Let’s connect: www.amandajmccracken.com

Episode 7: Nika Kabiri speaks about the role longing plays in decision-making in both healthy and unhealthy ways, how to deal with anticipatory regret, and when to address inaction inertia. 
 Nika Kabiri has spent over 20 years studying how people make decisions in a variety of contexts, from relationships to business to politics. She is an author and speaker who’s written for The Hill, been featured in Fast Company and Yahoo!, and quoted in The Washington Post. Her website, yournextdecision.com, offers practical advice to people seeking to make better decisions for a better life. Nika has a PhD in Sociology, with a focus on choice theory, as well as a JD.

Connect with Nika at: https://www.yournextdecision.com/


In this episode, (in order) we talked about…
*How emotions impact decision making
*The role of the gut in decision making, and when to strictly rely on your gut
*Decisions with a high or a low tolerance for error
*Decision fatigue in relation to the pandemic and why we relied on conspiracy theories
*Setting boundaries around decisions to protect your mental health
*The connection between longing and the scarcity trap
*How to overcome the fear of regret 
*How culture tricks us into believing we are in control of outcomes
*How to respond to those who tell you you’re an overthinker
*Why we should look for information, not advice, from our friends
*How inaction inertia keeps us from changing our decision-making patterns
*The difference between a decision-making scientist and a therapist


Quotes: 
“Longing is an emotional reaction to experiencing a gap between where you crave to be and where you are. It’s the emotional experience you feel when that gap seems insurmountable.”
“I like to think of longing as a data point. One bit of information you need to consider as you decide how to move through your life. If you experience a longing, you have to pay attention to it.” 
“When people say, ‘I have to live my best me,’ and ‘I have to follow my bliss,’---it drives me up a wall. It’s insensitive. The reality is people rely on you to survive in a way, and you can’t ignore that.”
“When we are in a situation of uncertainty, that’s when we start to use heuristics (mental shortcuts) rather than relying on information.”
“Longing can be a very comfortable place to be (when there are unknowns). We tend to fear regrets and risks. We get stuck in longing because we don’t know what decisions to make along the way."
“For a long time I longed for a particular house. Now I have it. I longed for a particular type of career. Now I have it. It feels worse to not have that longing for it. I want to long for something else now. It’s made me realize that longing may be part of that human experience. To be satisfied, to me anyways, doesn’t feel as great as feeling hungry.”

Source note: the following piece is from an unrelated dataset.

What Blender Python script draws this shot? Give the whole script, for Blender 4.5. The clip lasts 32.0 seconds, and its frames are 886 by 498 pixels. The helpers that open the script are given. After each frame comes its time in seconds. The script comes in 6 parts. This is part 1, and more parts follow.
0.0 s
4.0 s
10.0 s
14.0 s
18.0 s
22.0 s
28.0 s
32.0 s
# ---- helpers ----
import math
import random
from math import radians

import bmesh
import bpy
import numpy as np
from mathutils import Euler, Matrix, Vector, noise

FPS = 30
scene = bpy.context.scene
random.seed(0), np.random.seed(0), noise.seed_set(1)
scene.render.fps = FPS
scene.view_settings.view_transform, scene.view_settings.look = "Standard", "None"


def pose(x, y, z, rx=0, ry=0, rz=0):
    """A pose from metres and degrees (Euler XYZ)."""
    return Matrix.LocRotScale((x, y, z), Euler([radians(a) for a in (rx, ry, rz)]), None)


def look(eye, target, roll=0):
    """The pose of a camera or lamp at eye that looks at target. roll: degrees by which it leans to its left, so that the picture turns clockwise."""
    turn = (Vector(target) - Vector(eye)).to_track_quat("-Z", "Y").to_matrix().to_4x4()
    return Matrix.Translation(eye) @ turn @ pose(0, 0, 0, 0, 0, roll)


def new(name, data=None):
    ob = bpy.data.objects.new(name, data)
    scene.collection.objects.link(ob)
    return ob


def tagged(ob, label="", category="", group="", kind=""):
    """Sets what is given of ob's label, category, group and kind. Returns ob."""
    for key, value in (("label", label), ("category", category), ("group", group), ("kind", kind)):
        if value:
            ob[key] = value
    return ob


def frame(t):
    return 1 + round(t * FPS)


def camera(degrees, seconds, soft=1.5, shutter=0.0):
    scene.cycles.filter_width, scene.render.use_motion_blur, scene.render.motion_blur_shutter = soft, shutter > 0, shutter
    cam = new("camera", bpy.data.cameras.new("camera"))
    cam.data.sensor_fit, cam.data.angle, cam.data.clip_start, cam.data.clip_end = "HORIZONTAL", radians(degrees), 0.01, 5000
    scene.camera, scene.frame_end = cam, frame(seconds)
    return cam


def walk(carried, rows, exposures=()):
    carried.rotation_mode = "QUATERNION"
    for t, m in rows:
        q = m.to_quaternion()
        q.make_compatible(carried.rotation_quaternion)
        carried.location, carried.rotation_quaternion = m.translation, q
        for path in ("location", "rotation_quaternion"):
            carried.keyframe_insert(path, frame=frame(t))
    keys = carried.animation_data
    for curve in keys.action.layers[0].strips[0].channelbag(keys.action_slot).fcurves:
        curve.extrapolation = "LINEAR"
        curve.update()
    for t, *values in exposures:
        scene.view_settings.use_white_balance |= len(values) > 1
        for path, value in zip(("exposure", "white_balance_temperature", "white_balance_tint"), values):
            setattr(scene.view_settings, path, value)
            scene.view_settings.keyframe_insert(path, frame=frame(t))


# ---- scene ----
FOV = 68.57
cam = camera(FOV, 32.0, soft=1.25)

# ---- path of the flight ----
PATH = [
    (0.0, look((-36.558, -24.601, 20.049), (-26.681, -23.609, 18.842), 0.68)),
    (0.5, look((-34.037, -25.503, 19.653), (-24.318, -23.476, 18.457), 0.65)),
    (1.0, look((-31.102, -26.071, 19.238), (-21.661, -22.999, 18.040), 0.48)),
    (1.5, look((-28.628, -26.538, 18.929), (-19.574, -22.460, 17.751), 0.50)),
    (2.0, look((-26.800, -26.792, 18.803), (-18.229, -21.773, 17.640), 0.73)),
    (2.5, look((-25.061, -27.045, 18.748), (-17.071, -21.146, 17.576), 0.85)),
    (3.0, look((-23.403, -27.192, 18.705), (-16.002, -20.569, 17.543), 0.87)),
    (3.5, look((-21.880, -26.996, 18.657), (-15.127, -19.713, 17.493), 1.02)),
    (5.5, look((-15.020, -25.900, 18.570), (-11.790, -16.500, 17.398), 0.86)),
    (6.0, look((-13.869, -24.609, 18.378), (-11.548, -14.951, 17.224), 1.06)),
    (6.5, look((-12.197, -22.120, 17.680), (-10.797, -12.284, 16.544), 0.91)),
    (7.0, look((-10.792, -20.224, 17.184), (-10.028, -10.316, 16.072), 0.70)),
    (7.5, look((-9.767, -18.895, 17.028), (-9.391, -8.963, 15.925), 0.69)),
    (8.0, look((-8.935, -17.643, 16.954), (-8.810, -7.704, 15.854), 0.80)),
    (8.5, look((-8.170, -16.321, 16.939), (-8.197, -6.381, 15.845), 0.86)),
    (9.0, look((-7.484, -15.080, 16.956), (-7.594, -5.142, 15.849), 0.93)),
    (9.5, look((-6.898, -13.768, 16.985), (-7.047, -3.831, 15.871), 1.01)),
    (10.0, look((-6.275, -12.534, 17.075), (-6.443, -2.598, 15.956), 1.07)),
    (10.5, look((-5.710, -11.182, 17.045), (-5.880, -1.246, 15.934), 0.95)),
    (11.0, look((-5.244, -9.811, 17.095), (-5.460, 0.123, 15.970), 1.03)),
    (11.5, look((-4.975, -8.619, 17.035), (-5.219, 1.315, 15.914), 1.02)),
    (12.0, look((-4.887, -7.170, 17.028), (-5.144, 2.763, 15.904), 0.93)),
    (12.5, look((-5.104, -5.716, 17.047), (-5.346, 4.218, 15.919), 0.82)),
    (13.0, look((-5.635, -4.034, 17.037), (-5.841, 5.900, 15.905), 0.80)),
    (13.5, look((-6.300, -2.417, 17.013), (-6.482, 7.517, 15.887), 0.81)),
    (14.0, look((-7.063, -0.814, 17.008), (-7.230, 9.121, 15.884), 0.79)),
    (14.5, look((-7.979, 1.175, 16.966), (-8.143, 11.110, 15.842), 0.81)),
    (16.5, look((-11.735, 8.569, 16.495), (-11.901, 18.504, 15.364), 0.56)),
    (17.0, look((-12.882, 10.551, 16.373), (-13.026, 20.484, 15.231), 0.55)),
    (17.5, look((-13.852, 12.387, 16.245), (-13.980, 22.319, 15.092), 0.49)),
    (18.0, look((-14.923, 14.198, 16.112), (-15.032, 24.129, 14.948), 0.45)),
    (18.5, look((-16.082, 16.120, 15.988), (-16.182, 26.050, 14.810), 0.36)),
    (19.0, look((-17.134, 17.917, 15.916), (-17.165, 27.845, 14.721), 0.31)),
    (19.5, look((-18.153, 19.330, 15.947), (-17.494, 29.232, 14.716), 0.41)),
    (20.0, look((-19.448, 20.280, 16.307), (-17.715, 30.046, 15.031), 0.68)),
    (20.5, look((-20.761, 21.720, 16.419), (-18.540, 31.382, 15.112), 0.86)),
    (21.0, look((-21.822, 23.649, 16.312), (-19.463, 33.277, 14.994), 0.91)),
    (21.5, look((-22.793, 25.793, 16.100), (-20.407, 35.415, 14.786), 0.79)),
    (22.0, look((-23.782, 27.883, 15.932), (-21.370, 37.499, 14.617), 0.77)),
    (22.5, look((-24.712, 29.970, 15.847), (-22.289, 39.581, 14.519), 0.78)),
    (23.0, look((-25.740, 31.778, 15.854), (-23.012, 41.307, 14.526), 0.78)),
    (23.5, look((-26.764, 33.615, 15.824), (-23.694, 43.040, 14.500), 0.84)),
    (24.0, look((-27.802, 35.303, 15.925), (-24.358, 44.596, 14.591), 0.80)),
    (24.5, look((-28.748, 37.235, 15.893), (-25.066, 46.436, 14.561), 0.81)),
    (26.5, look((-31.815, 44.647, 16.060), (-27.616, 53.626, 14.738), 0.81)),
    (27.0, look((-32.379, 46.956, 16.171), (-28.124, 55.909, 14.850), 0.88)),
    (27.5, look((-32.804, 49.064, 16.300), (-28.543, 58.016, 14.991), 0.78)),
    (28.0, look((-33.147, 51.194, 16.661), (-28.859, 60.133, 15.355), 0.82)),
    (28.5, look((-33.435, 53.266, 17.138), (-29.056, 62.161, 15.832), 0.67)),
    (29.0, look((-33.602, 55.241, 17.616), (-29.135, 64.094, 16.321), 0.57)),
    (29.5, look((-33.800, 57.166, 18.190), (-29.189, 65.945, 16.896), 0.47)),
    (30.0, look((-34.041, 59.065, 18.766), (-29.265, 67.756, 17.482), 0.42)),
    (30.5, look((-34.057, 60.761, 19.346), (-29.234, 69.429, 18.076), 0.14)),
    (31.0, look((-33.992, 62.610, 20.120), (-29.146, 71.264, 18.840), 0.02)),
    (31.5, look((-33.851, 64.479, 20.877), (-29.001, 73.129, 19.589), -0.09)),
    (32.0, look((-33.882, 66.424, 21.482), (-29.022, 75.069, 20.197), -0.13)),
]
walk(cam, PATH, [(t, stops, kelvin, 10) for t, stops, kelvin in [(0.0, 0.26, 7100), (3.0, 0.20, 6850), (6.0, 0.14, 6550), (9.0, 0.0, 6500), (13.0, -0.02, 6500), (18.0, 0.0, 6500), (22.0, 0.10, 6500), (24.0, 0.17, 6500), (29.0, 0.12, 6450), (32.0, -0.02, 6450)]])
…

 “The perfect outcome is probably unattainable. Your goal should be to maximize your chances. That’s about the process and not the outcomes. It’s about, ‘What can I do in the process of making a decision to make the (desired) outcome as likely as possible?’”
“Blame is an answer to, 'Why did something happen?' We think we need answers because the more we feel we understand, the more we feel we have control over the future decisions we make…If you constantly think about YOUR next decision, then you don’t have to be mired in all the blame, shame and meaning making.”
“If you find yourself making a certain decision over and over again, the likelihood of making that same decision is more likely in the future….The question is how much do you want to override that tendency for a better life.”